Jeanetta Williams, president of the NAACP Salt Lake Branch, said an apology is not enough and there’s never an excuse to use the n-word.


"Feeling sorry after you get caught is no excuse,” said Williams. "The reason why these students laughed about it and said it to begin with is because they thought it was funny and it was meant to be offensive. There are consequences when using words that are derogatory.”

Williams said the student needs to use this incident as an opportunity to educate herself on race relations. She believes the school district should take disciplinary action, such as suspension.

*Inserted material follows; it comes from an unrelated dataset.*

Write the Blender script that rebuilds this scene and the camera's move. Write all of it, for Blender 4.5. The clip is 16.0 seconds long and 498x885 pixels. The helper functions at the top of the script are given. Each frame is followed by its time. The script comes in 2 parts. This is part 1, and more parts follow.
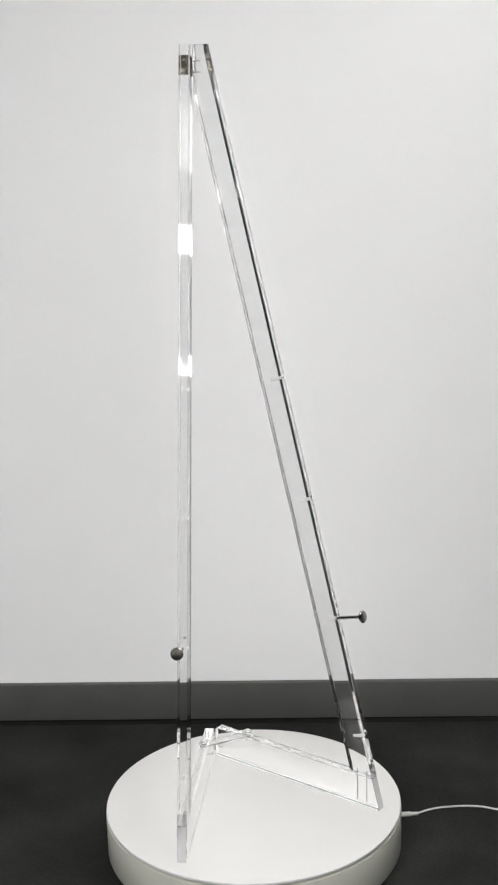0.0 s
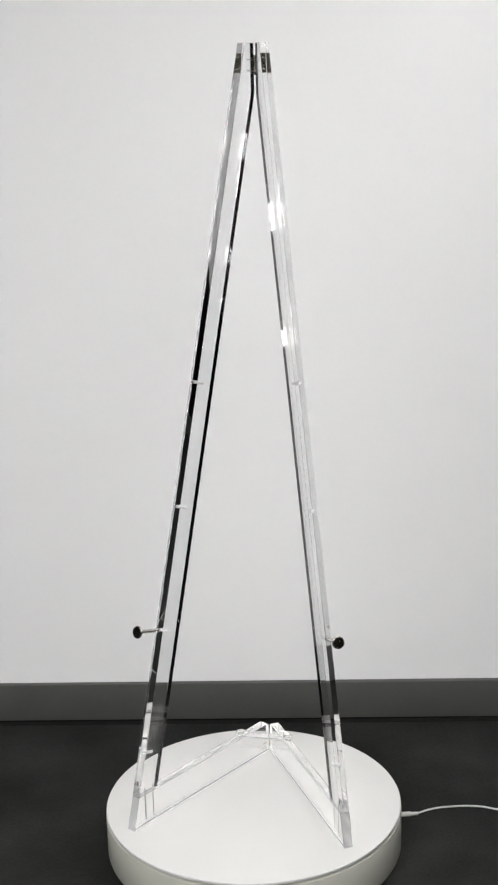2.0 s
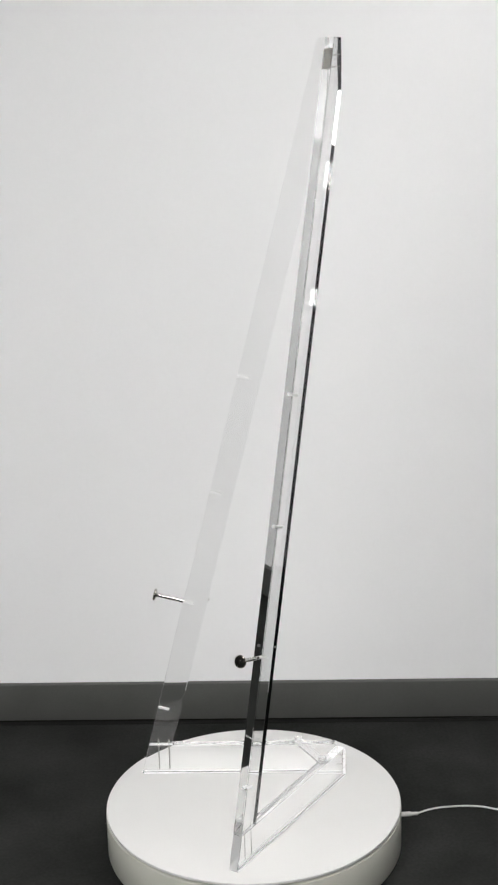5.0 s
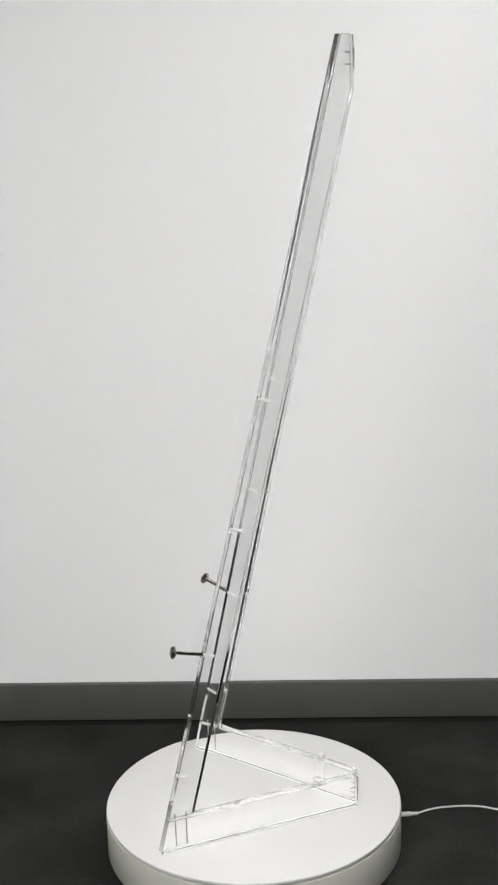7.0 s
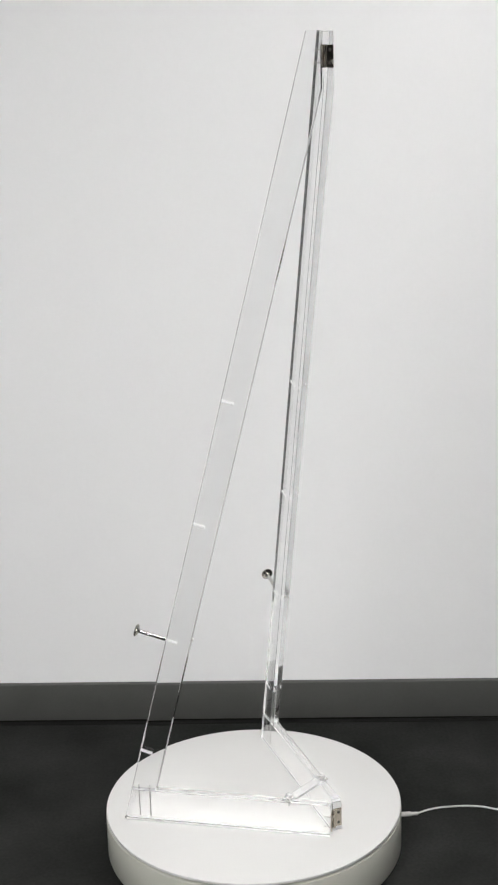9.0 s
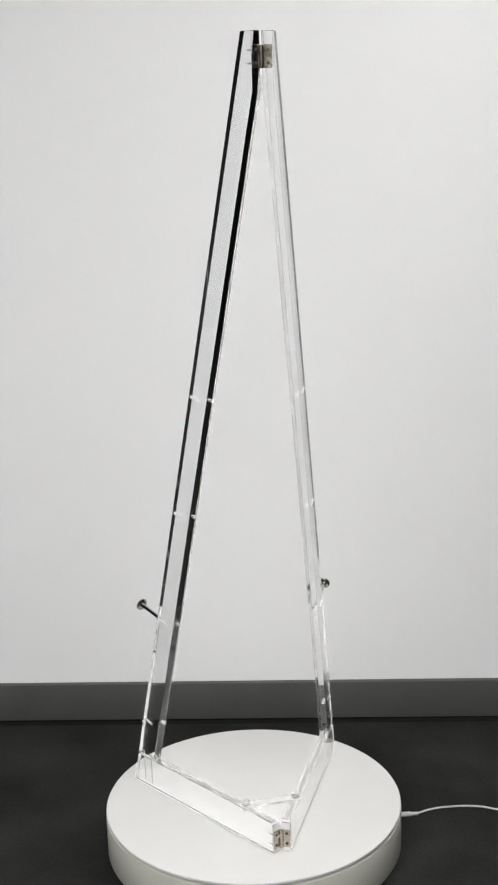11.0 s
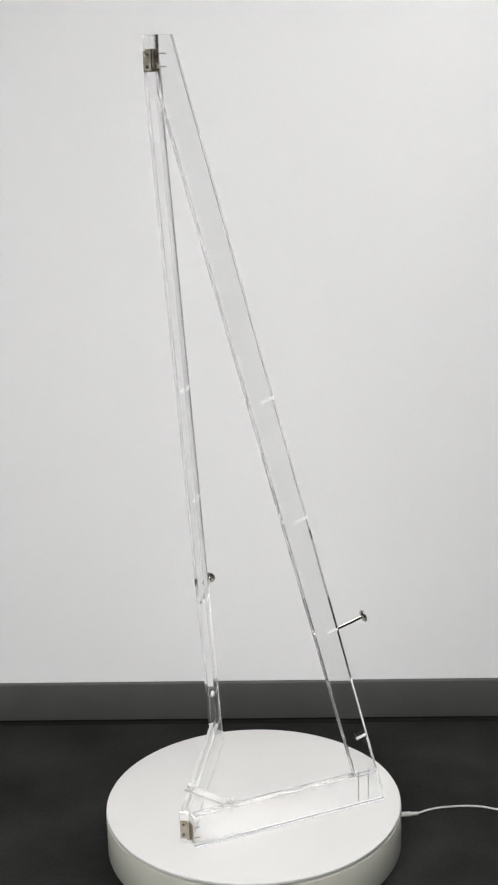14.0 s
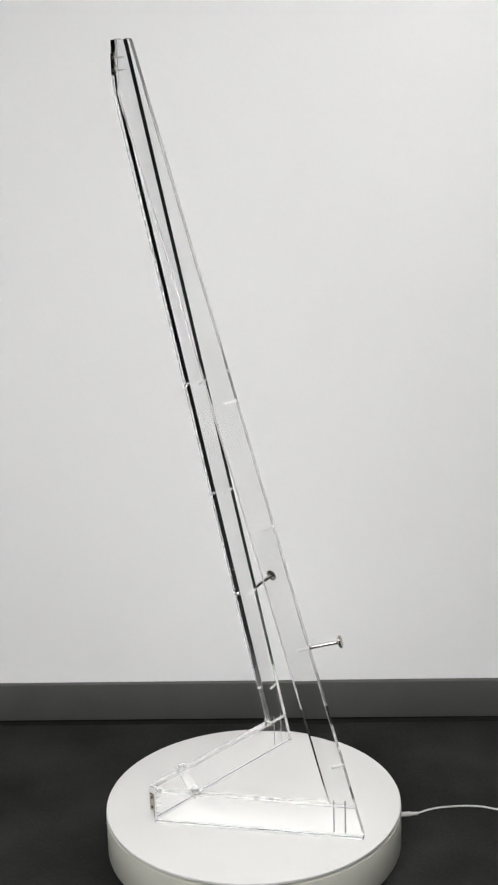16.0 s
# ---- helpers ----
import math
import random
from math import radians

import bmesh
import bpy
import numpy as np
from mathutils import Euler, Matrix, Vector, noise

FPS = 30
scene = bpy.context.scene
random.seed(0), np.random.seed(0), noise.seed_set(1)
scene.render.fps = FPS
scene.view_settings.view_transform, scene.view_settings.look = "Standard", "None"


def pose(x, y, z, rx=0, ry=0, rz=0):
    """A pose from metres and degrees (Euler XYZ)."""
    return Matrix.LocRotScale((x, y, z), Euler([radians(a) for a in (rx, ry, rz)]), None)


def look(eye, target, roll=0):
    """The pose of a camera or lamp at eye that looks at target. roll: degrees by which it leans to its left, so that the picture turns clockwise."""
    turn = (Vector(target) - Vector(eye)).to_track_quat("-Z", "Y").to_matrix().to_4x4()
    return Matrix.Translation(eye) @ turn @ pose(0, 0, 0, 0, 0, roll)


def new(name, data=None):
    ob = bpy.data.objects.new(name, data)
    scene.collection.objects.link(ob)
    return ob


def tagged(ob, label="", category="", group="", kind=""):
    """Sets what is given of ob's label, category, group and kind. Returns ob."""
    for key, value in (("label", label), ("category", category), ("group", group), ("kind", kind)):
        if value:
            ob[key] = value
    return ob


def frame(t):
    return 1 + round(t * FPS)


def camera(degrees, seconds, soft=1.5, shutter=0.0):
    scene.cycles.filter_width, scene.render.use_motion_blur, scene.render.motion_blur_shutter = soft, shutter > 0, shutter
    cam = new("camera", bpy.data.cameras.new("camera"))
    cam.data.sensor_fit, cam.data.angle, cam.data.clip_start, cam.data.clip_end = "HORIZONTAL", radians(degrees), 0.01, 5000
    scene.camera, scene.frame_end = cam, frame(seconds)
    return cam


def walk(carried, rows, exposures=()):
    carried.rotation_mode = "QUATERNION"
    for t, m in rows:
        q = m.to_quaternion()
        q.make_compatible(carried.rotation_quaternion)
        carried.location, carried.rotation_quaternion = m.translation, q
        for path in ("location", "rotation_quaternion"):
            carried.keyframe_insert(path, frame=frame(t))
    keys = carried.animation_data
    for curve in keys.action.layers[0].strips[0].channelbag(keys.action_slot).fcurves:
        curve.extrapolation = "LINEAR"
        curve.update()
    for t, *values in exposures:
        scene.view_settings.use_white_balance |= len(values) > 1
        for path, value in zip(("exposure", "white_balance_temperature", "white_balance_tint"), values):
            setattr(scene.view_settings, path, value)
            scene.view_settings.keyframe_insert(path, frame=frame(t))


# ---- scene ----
# ---- camera: stands still on a tripod ----
SECONDS = 16.0
DECK = 0.10                      # height of the turntable's top over the floor
EYE = Vector((0.0, -2.3523, 1.3652 + DECK))
VIEW = Vector((0.004493, 0.967755, -0.251852))
cam = camera(22.047, SECONDS, soft=2.2)
walk(cam, [(0.0, look(EYE, EYE + VIEW, -1.592)), (SECONDS, look(EYE, EYE + VIEW, -1.592))])

# ---- world: a closed room, so next to nothing comes from outside ----
world = bpy.data.worlds.new("world")
scene.world = world
world.use_nodes = True
world.node_tree.nodes["Background"].inputs[0].default_value = (0.6, 0.65, 0.7, 1)
world.node_tree.nodes["Background"].inputs[1].default_value = 0.05
scene.view_settings.exposure = 0.0
LAMP, SIDE_FILL, WALL_FILL, ROW = 3.5, 6.1, 11.4, 35.5  # radiance of the large ceiling panel, of the added side fill and wall fill, and of the two rows of lamps


# ---- materials ----
def material(name, colour, rough=0.5, metal=0.0, vary=0.0, scale=8.0, fine=0.0, fine_scale=300.0, bump=0.0, bump_scale=200.0, rough_vary=0.0, spec=0.5):
    m = bpy.data.materials.new(name)
    m.use_nodes = True
    n, l = m.node_tree.nodes, m.node_tree.links
    b = n["Principled BSDF"]
    b.inputs["Roughness"].default_value = rough
    b.inputs["Metallic"].default_value = metal
    b.inputs["Specular IOR Level"].default_value = spec
    b.inputs["Base Color"].default_value = (*colour, 1)
    place = n.new("ShaderNodeTexCoord").outputs["Object"]
    if vary or fine:
        big, small = n.new("ShaderNodeTexNoise"), n.new("ShaderNodeTexNoise")
        for tex, sc, det in ((big, scale, 5), (small, fine_scale, 3)):
            l.new(place, tex.inputs["Vector"])
            tex.inputs["Scale"].default_value, tex.inputs["Detail"].default_value = sc, det
        ramps = []
        for tex, amount in ((big, vary), (small, fine)):
            r = n.new("ShaderNodeMapRange")
            l.new(tex.outputs["Fac"], r.inputs["Value"])
            r.inputs["From Min"].default_value, r.inputs["From Max"].default_value = 0.3, 0.7
            r.inputs["To Min"].default_value, r.inputs["To Max"].default_value = 1 - amount, 1 + amount
            ramps.append(r.outputs["Result"])
        mul = n.new("ShaderNodeMath")
        mul.operation = "MULTIPLY"
        l.new(ramps[0], mul.inputs[0])
        l.new(ramps[1], mul.inputs[1])
        sc = n.new("ShaderNodeVectorMath")
        sc.operation = "SCALE"
        sc.inputs[0].default_value = colour
        l.new(mul.outputs[0], sc.inputs["Scale"])
        l.new(sc.outputs[0], b.inputs["Base Color"])
        if rough_vary:
            r = n.new("ShaderNodeMapRange")
            l.new(big.outputs["Fac"], r.inputs["Value"])
            r.inputs["From Min"].default_value, r.inputs["From Max"].default_value = 0.3, 0.7
            r.inputs["To Min"].default_value, r.inputs["To Max"].default_value = rough - rough_vary, rough + rough_vary
            l.new(r.outputs["Result"], b.inputs["Roughness"])
    if bump:
        tex, bm = n.new("ShaderNodeTexNoise"), n.new("ShaderNodeBump")
        l.new(place, tex.inputs["Vector"])
        tex.inputs["Scale"].default_value, tex.inputs["Detail"].default_value = bump_scale, 4
        bm.inputs["Strength"].default_value, bm.inputs["Distance"].default_value = bump, 0.001
        l.new(tex.outputs["Fac"], bm.inputs["Height"])
        l.new(bm.outputs["Normal"], b.inputs["Normal"])
    return m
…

A spokesperson with Canyons School District said they will not open an investigation because the activity in the video did not take place during a school event or on school property. They released this statement to News4Utah:

“It is our highest priority to ensure an educational environment that is welcoming and safe for all students and employees. To that end, Canyons District conducted an internal investigation into the content of a video that circulated on social media last weekend. Preliminary results of our internal probe indicate that the footage for the cell-phone video was neither taken at a Canyons District school nor during a school-sponsored event or activity. The content of the posting on social media also did not target any CSD student, school or program. All this said, let us be clear: Acts of discrimination are not tolerated on any Canyons District campus. We will swiftly and firmly respond to any actions that violate our anti-discrimination policy, which states that Canyons District ‘is committed to providing a working and educational environment free from unlawful discrimination or harassment...on the basis of age, color, disability, gender, gender identity, national origin, pregnancy, race, religion, sexual orientation, or veteran status.”